AIM: Can you copy out the data exactly? Leave the images out.

==================================================

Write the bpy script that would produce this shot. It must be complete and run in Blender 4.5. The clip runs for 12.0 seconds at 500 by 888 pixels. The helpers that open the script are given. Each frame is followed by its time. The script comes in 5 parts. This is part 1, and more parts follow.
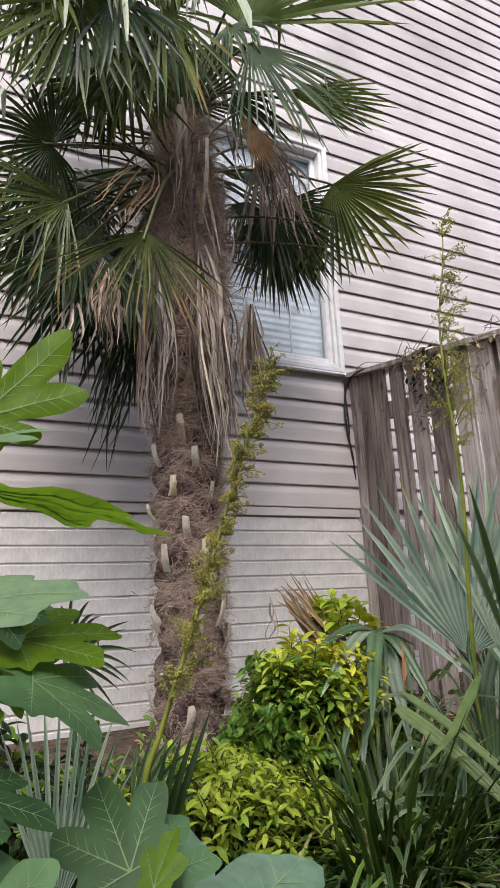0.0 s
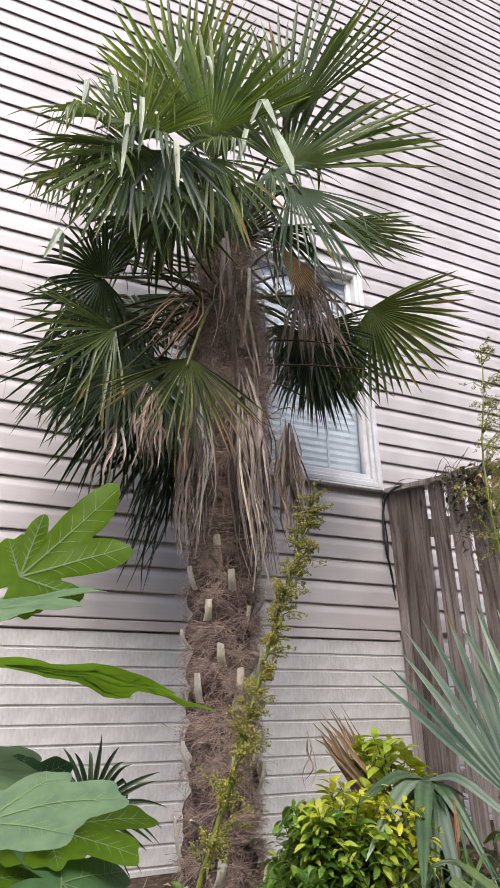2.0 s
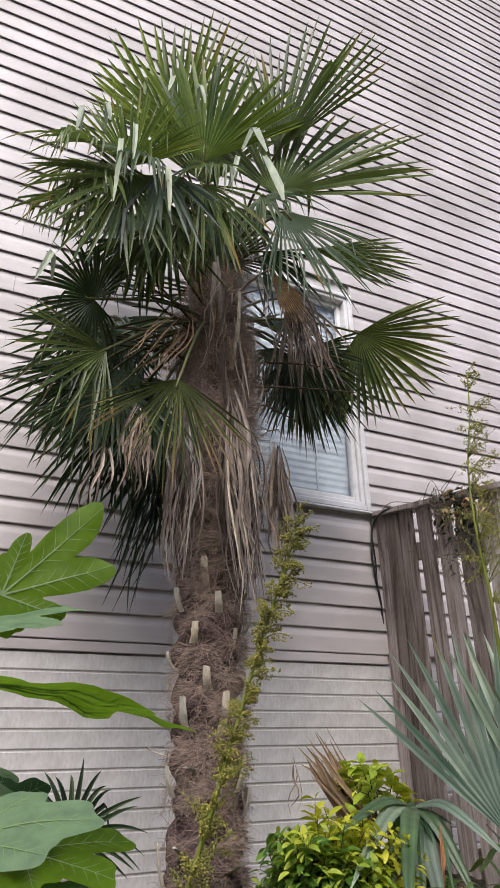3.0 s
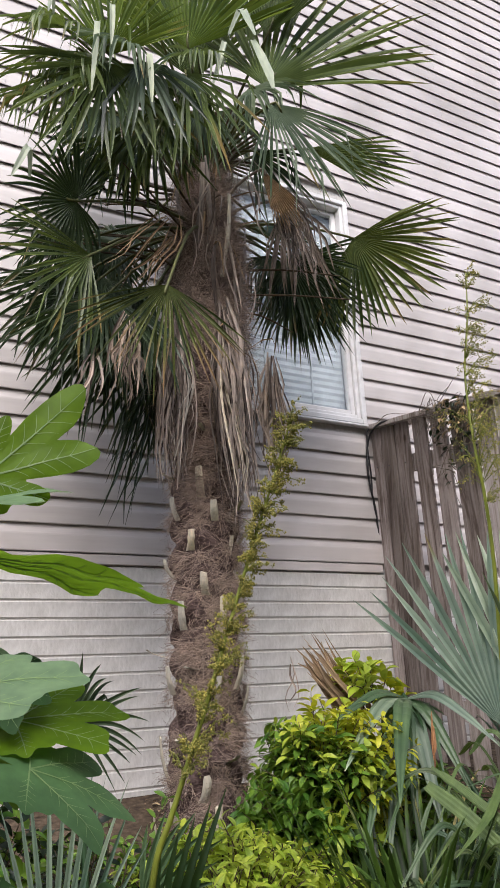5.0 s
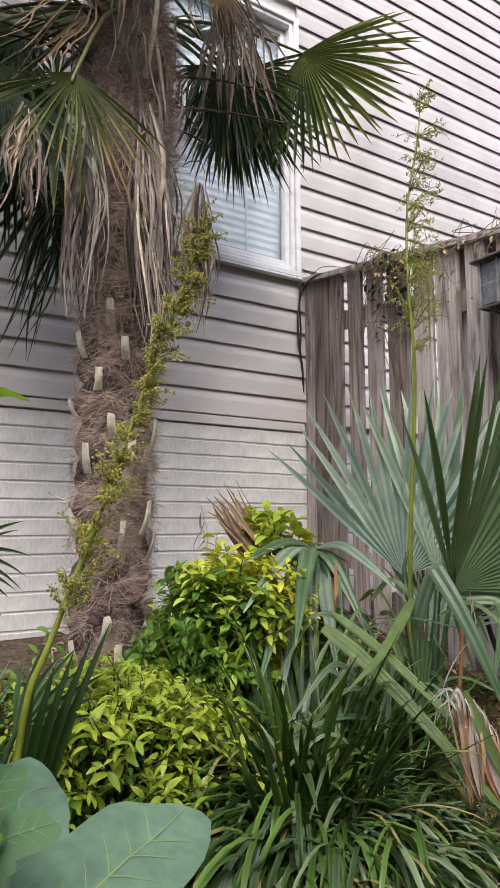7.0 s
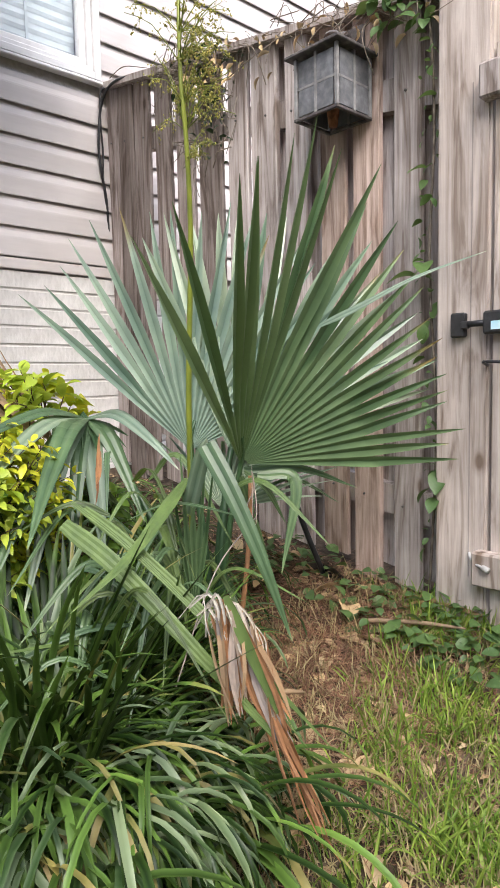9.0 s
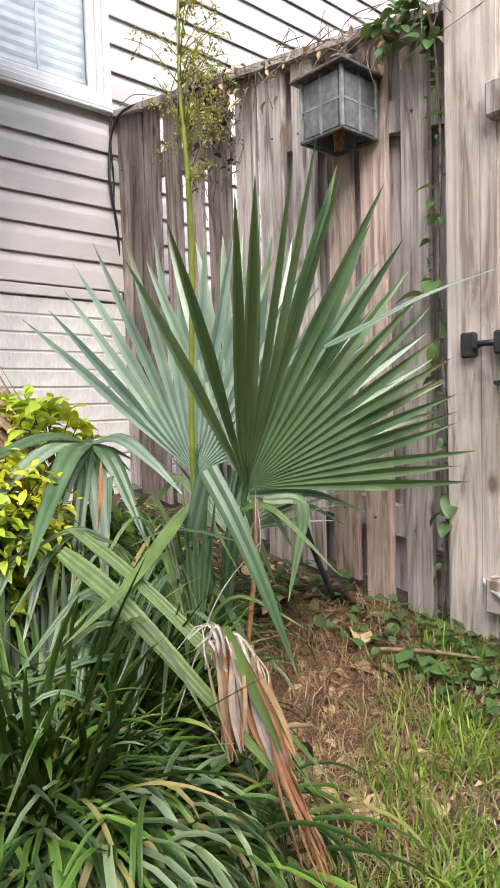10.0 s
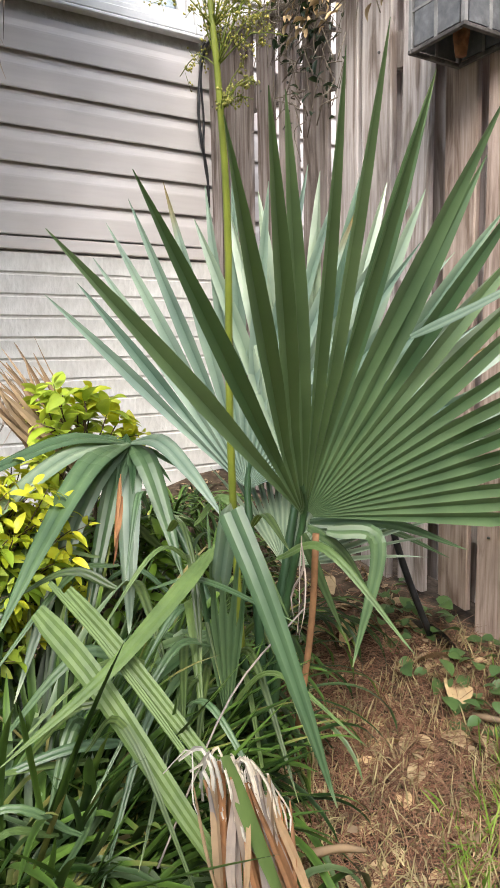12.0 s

==================================================

RESPONSE TO THE TASK:
Write the bpy script that would produce this shot. It must be complete and run in Blender 4.5. The clip runs for 12.0 seconds at 500 by 888 pixels. The helpers that open the script are given. Each frame is followed by its time. The script comes in 5 parts. This is part 1, and more parts follow.
0.0 s
2.0 s
3.0 s
5.0 s
7.0 s
9.0 s
10.0 s
12.0 s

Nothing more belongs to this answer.